NCPA - National Center for Policy Analysis

Repairing Employer-Provided Insurance

September 24, 2002

A number of surveys have found that companies that covered higher insurance costs in the past are now passing them on to employees. Insurance premiums rose an average of 12.7 percent this year. But critics argue simply requiring employees to pay more for the same types of benefits risk moving the health insurance system further away from where it needs to go: toward one in which workers are given new incentives to be price-sensitive health care consumers.

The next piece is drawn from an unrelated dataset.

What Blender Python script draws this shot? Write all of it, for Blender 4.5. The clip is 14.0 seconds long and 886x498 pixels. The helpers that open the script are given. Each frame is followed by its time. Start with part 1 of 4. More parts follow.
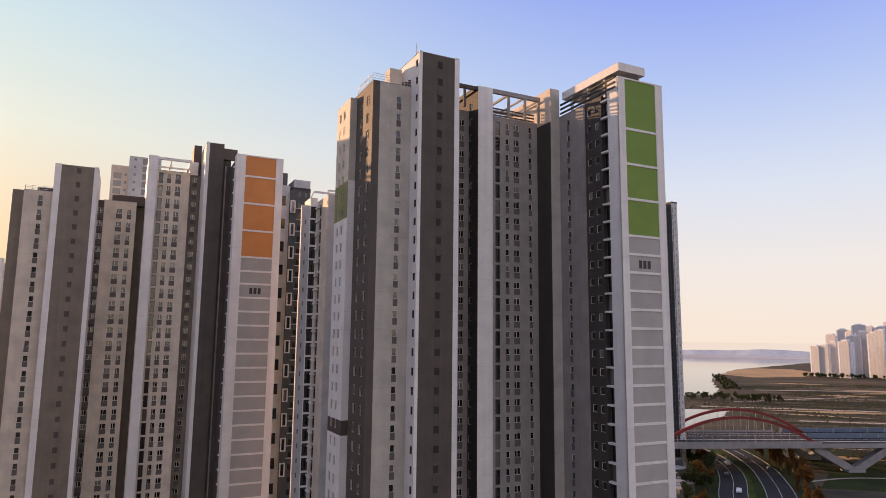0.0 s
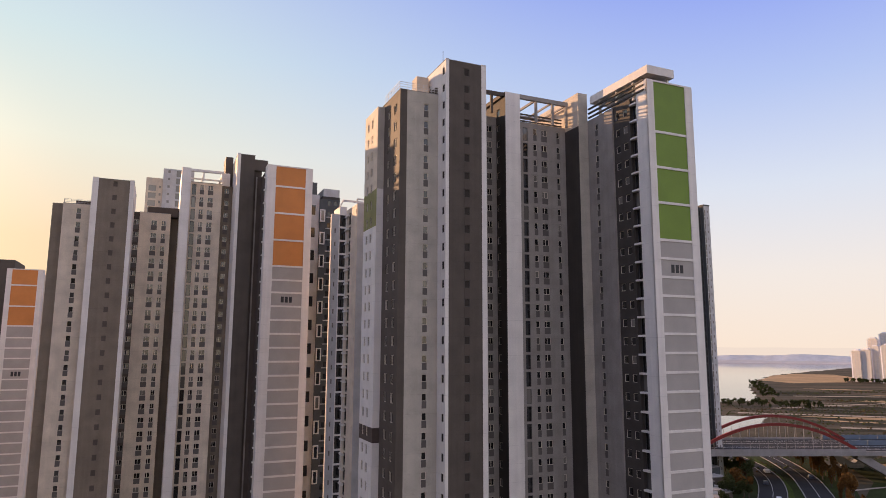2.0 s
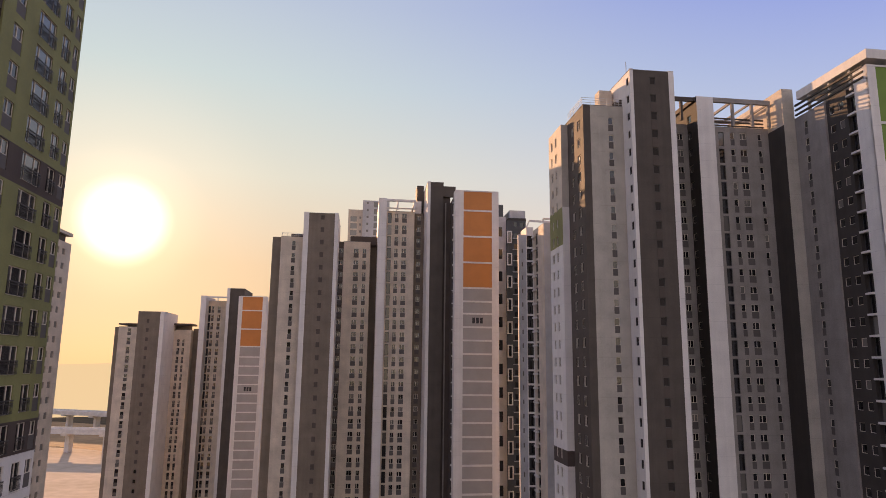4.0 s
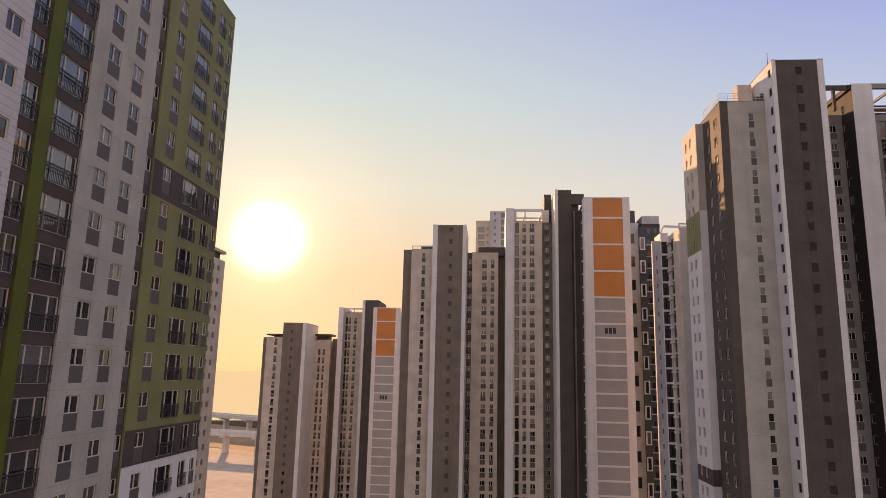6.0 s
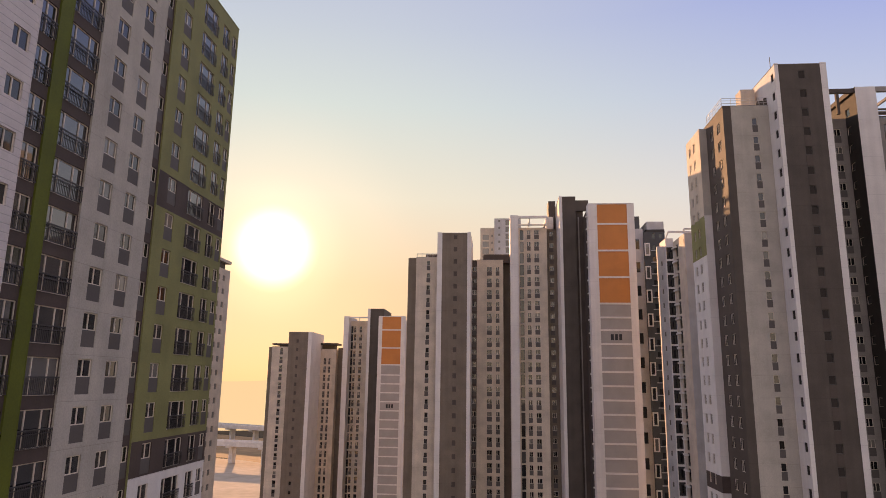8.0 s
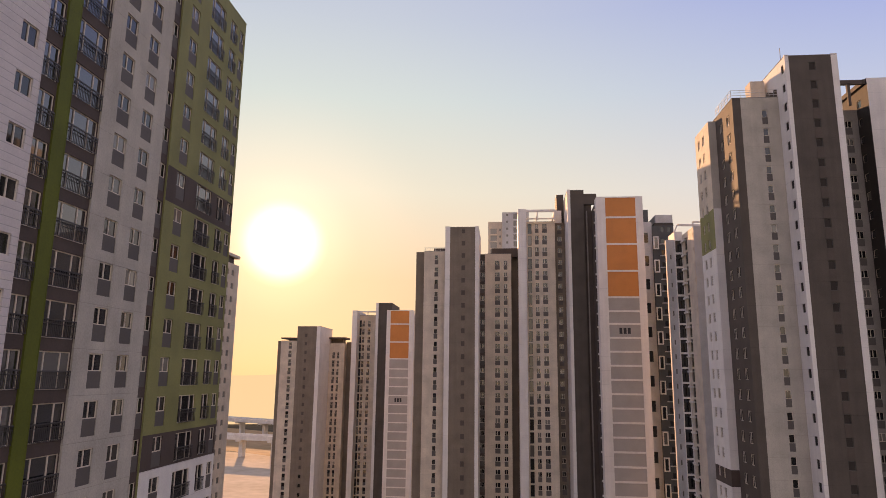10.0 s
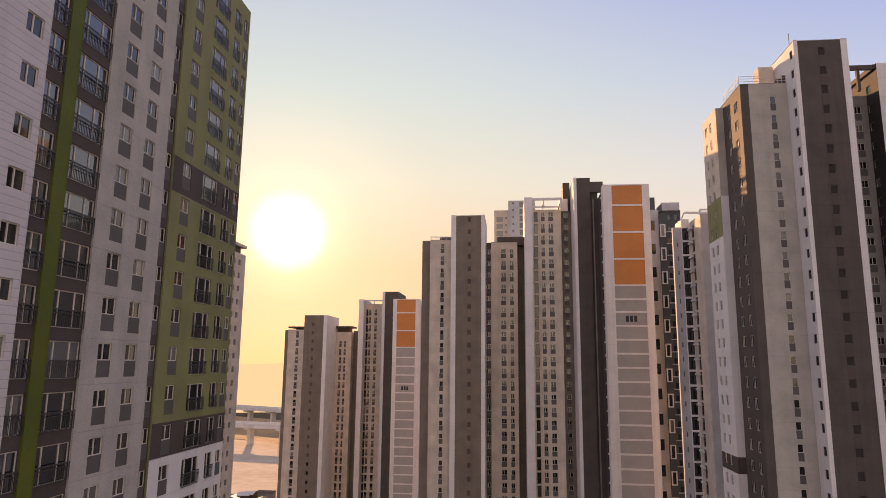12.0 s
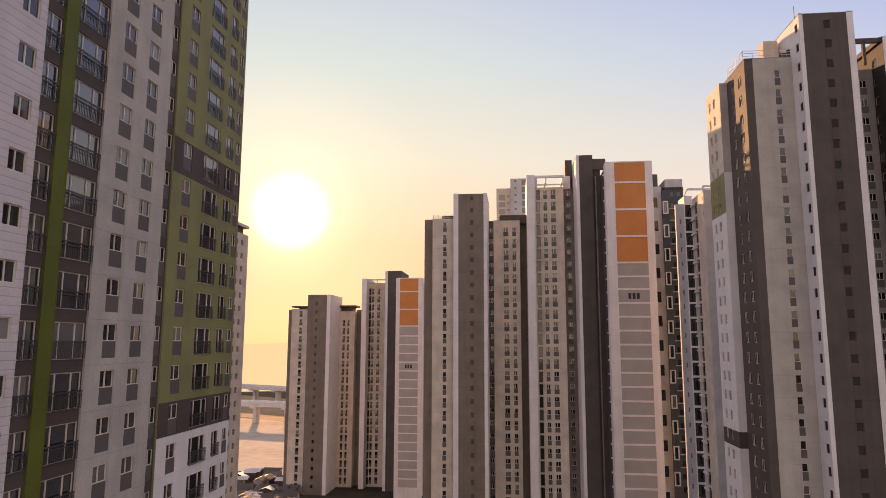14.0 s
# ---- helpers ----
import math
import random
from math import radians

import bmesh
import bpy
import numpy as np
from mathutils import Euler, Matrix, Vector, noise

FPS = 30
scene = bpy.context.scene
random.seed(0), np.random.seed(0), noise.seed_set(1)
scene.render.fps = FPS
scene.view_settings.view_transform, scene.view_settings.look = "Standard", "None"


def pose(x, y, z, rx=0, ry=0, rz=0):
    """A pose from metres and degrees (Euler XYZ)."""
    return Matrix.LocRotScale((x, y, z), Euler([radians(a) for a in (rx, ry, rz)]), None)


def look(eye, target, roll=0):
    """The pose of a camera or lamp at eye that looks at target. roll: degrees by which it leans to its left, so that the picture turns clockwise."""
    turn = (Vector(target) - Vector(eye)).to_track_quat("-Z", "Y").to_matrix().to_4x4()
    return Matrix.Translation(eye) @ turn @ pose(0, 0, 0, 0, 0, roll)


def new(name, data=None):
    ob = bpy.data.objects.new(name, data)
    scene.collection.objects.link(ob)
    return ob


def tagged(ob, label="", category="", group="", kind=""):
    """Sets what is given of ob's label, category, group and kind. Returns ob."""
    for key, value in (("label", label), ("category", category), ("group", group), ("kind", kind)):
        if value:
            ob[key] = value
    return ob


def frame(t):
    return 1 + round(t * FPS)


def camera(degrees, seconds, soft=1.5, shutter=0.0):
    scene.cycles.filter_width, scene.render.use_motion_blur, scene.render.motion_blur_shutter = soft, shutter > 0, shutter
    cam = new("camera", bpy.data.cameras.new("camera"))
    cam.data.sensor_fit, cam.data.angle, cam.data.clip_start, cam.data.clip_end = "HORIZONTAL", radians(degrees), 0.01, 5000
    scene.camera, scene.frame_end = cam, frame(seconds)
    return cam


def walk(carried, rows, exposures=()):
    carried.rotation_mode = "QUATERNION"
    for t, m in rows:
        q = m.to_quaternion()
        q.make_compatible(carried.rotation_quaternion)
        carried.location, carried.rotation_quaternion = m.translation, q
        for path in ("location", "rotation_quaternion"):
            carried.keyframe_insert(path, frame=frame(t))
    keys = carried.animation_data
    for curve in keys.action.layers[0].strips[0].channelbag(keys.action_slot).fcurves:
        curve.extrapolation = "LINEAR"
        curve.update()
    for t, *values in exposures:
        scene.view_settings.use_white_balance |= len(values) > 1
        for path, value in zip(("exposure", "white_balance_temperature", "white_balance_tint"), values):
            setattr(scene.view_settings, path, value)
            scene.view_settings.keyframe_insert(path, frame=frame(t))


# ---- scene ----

  • A survey found 78 percent of large firms plan to charge workers more for health benefits next year, up from 44 percent last year.
  • Another survey reported 40 percent of employees are paying more for company-provided health benefits than the year before.
  • During the last price spiral in late 1980s, employers turned to managed care, but the latest round of health inflation has exposed the folly of its claims to control costs, experts say.
  • Defined contribution plans -- in which employers give workers a fixed amount for insurance then let them find the level of coverage they're comfortable with -- could help, but only 15 percent of companies are even considering them.

So, most companies continue to pass on the costs of a failing system, but cost-shifting strategies aren't the answer.

  • Employees pay 16 percent of health insurance directly -- up from 11 percent in 1988 -- and most workers don't get a say in how the money is spent.
  • Higher up-front costs with higher co-pays might moderate health care use, but that doesn't necessarily turn patients into bargain hunters.
  • Companies might reduce benefits to save money, but people could stop seeking treatment altogether, while a consumer-driven system wouldn't force such all-or-nothing choices.

Consumers will probably wind up paying more, observers say, but should expect a better product in return.